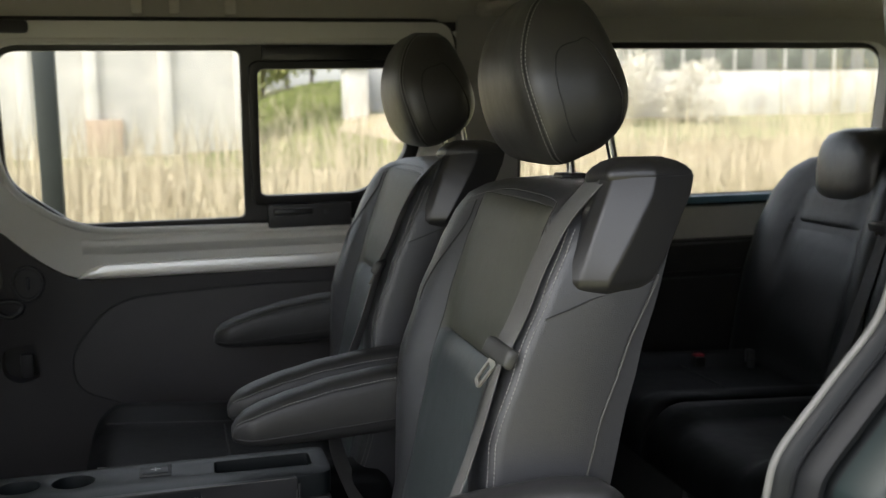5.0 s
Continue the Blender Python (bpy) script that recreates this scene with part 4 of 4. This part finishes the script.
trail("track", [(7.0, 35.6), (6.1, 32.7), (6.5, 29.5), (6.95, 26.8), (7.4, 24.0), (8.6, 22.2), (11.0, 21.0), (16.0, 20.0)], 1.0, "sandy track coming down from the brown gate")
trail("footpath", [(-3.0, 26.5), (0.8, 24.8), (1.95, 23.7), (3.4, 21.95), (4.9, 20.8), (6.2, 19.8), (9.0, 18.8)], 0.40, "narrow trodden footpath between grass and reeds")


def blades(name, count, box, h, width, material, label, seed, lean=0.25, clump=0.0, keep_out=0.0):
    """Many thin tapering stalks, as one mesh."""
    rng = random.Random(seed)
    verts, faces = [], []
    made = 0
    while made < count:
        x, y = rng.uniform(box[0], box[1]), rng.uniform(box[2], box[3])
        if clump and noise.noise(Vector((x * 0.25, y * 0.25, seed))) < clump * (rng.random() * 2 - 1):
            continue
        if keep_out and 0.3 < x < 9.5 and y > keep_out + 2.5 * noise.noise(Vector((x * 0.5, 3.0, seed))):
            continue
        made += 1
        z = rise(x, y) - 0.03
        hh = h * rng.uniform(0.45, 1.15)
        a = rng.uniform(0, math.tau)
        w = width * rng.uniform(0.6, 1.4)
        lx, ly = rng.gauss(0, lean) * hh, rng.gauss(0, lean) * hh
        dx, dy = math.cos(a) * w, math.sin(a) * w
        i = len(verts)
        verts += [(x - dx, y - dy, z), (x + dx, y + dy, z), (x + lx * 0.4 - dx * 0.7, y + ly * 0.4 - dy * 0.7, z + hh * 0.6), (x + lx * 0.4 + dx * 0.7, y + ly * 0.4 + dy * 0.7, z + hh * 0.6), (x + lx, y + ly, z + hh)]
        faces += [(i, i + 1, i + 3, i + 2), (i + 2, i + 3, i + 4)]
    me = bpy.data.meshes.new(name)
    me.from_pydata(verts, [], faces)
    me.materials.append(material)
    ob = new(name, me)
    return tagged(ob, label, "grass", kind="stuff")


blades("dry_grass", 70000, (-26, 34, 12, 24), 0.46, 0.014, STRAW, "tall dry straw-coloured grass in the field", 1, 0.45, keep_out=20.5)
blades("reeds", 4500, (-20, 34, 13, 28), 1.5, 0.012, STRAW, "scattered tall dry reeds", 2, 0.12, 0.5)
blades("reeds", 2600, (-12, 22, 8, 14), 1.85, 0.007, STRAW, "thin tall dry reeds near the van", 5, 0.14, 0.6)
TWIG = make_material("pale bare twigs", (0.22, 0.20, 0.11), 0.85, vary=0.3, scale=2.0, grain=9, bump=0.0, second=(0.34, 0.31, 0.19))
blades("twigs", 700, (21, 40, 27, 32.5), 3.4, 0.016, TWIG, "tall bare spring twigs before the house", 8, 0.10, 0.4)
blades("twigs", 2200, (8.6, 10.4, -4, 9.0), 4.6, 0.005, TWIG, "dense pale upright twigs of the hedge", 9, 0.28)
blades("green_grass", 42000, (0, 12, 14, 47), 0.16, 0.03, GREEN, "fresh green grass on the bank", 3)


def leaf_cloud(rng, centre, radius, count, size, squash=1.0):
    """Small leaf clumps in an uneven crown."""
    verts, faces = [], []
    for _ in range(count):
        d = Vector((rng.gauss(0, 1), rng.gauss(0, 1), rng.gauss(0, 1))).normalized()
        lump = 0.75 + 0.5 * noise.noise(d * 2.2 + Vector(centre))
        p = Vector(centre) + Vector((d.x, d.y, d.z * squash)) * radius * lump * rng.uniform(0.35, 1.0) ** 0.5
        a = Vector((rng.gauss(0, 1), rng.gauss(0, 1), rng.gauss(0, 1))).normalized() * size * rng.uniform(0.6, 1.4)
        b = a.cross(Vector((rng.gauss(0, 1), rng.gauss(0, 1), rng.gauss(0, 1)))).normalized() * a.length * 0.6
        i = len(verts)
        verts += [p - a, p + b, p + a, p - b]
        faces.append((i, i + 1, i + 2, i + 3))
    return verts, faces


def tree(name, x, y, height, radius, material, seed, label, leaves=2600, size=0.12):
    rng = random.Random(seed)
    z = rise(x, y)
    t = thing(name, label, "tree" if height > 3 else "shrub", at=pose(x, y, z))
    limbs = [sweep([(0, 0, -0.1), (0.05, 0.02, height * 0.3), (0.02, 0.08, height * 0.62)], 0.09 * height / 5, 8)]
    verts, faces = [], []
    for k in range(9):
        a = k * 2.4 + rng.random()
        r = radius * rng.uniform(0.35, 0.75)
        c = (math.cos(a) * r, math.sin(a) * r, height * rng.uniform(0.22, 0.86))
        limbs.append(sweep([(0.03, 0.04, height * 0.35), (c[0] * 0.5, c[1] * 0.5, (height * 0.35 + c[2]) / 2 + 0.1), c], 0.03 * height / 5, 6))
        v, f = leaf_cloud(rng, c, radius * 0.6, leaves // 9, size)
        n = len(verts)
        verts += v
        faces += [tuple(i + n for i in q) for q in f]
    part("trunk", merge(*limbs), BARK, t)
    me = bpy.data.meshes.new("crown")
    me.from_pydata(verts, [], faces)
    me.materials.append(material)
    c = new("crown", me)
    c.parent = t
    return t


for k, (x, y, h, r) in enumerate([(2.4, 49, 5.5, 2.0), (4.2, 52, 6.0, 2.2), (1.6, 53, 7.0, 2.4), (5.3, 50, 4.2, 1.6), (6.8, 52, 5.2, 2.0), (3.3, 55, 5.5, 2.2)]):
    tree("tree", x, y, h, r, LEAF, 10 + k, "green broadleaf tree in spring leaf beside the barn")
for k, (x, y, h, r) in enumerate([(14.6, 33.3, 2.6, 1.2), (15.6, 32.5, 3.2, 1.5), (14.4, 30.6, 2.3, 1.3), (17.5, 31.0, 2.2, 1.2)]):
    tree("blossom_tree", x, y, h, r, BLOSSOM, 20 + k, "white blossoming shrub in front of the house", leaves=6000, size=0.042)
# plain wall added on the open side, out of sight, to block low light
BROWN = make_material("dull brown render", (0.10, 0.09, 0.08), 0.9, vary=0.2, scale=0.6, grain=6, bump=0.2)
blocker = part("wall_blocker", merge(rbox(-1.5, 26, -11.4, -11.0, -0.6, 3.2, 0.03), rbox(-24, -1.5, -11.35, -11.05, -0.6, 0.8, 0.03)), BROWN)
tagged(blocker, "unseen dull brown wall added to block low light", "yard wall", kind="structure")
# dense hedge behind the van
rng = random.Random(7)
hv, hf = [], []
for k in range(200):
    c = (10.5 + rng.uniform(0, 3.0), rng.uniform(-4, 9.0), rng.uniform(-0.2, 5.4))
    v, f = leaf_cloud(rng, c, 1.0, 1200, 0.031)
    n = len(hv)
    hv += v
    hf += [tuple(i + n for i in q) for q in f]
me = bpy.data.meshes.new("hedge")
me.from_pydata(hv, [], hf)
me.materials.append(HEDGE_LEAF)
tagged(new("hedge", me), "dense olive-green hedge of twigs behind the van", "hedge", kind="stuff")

### PROBLEM REQUIREMENTS
In the data above, find the line that contains "Continue the Blender" and the line that contains "trodden footpath between". Repeat exactly those lines and every line between them, and only those.

### FULL SOLUTION
Continue the Blender Python (bpy) script that recreates this scene with part 4 of 4. This part finishes the script.
trail("track", [(7.0, 35.6), (6.1, 32.7), (6.5, 29.5), (6.95, 26.8), (7.4, 24.0), (8.6, 22.2), (11.0, 21.0), (16.0, 20.0)], 1.0, "sandy track coming down from the brown gate")
trail("footpath", [(-3.0, 26.5), (0.8, 24.8), (1.95, 23.7), (3.4, 21.95), (4.9, 20.8), (6.2, 19.8), (9.0, 18.8)], 0.40, "narrow trodden footpath between grass and reeds")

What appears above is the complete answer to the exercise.